• Task requirements: Transcribe the listing that follows in full, omitting pictures.

BEGIN Data excerpt

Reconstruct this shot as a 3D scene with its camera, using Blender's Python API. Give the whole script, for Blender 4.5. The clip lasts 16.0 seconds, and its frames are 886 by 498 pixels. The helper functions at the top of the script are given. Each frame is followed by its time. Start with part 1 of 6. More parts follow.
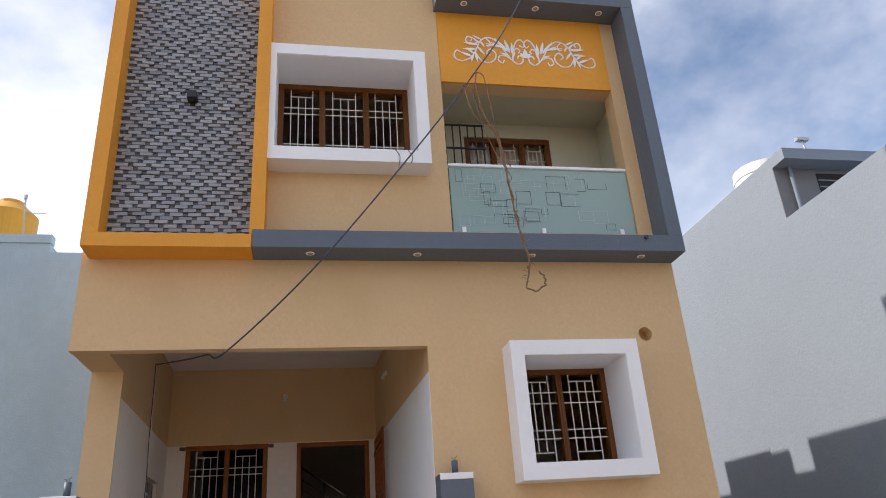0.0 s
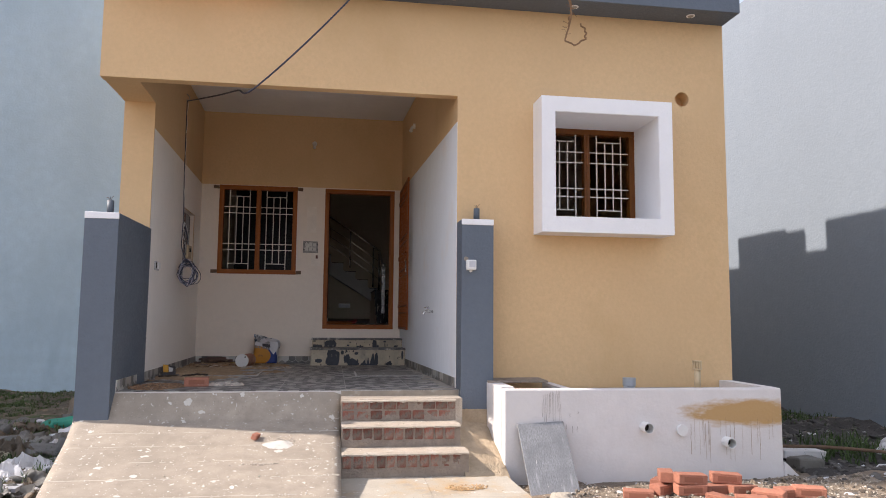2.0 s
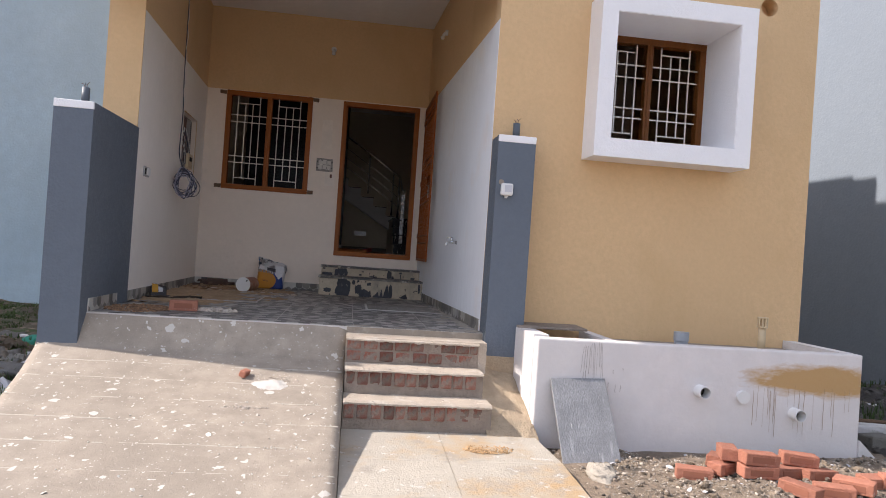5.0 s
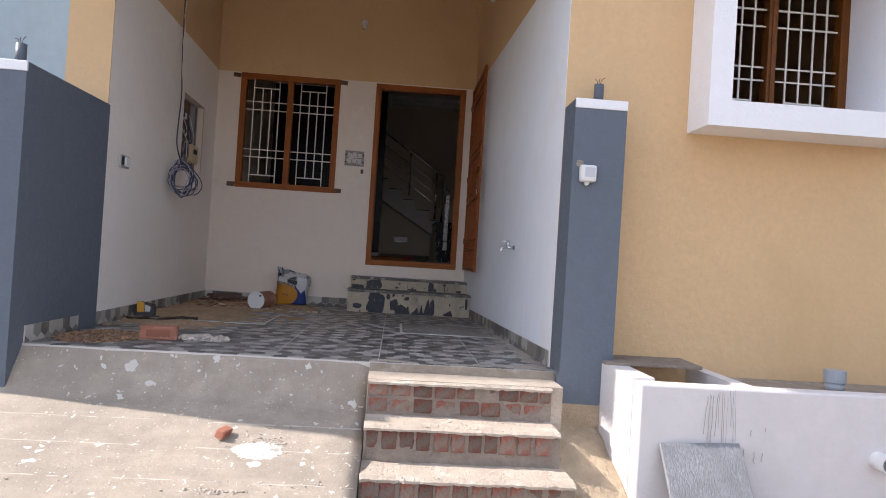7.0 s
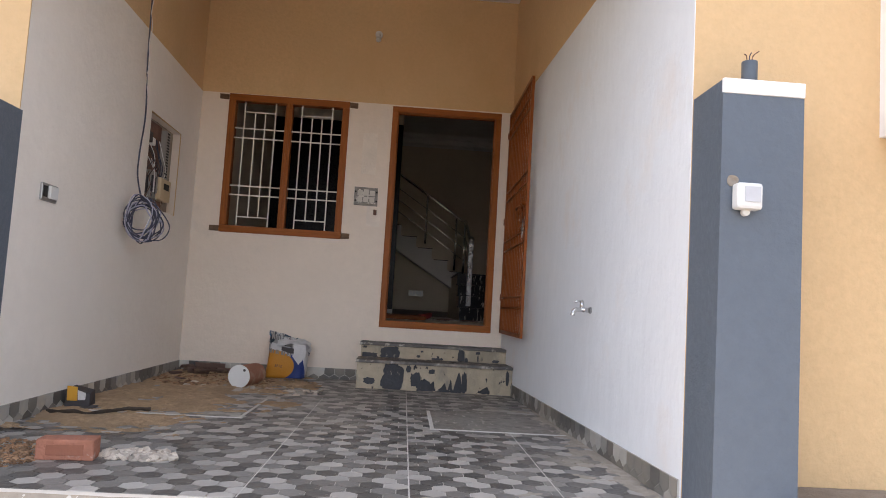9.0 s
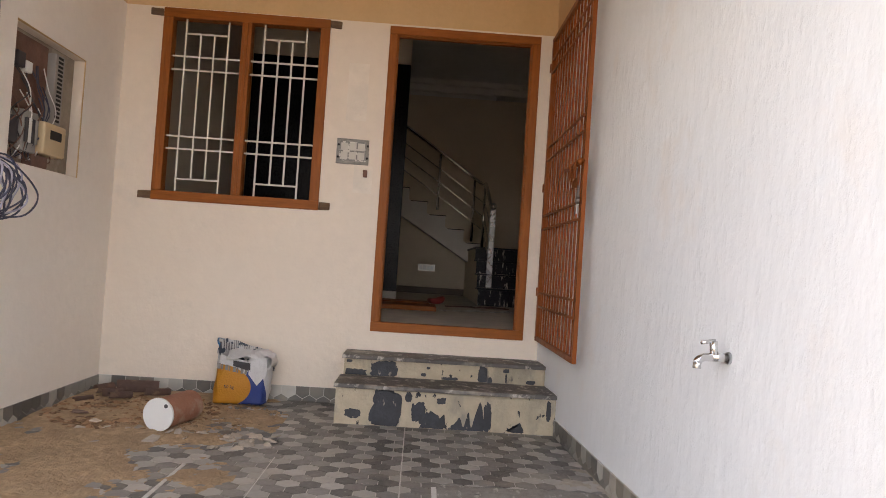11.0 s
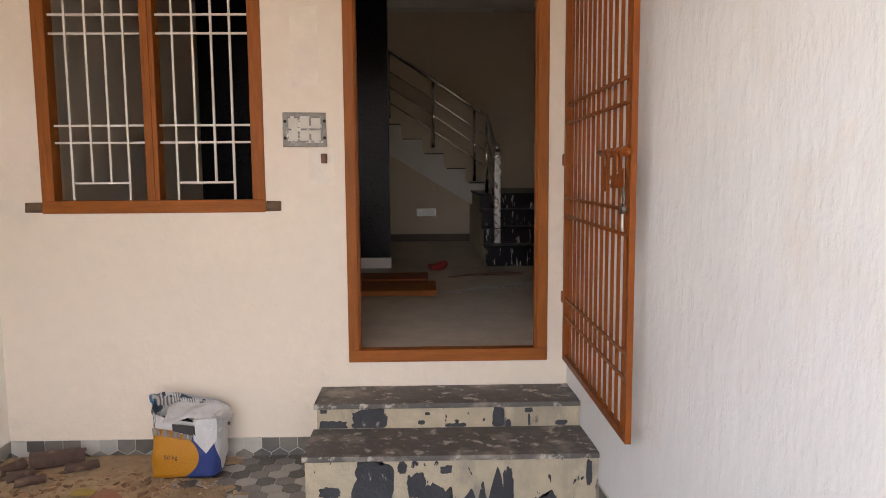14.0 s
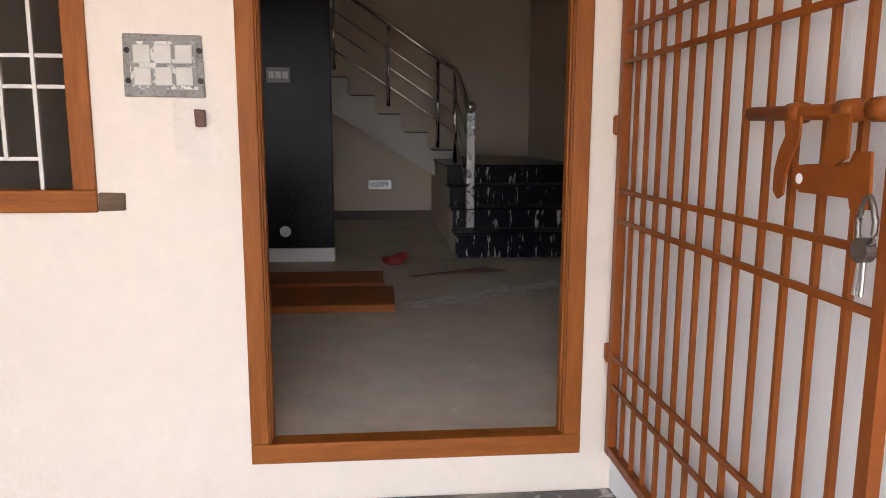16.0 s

END Data excerpt

• Response to this task:
Reconstruct this shot as a 3D scene with its camera, using Blender's Python API. Give the whole script, for Blender 4.5. The clip lasts 16.0 seconds, and its frames are 886 by 498 pixels. The helper functions at the top of the script are given. Each frame is followed by its time. Start with part 1 of 6. More parts follow.
0.0 s
2.0 s
5.0 s
7.0 s
9.0 s
11.0 s
14.0 s
16.0 s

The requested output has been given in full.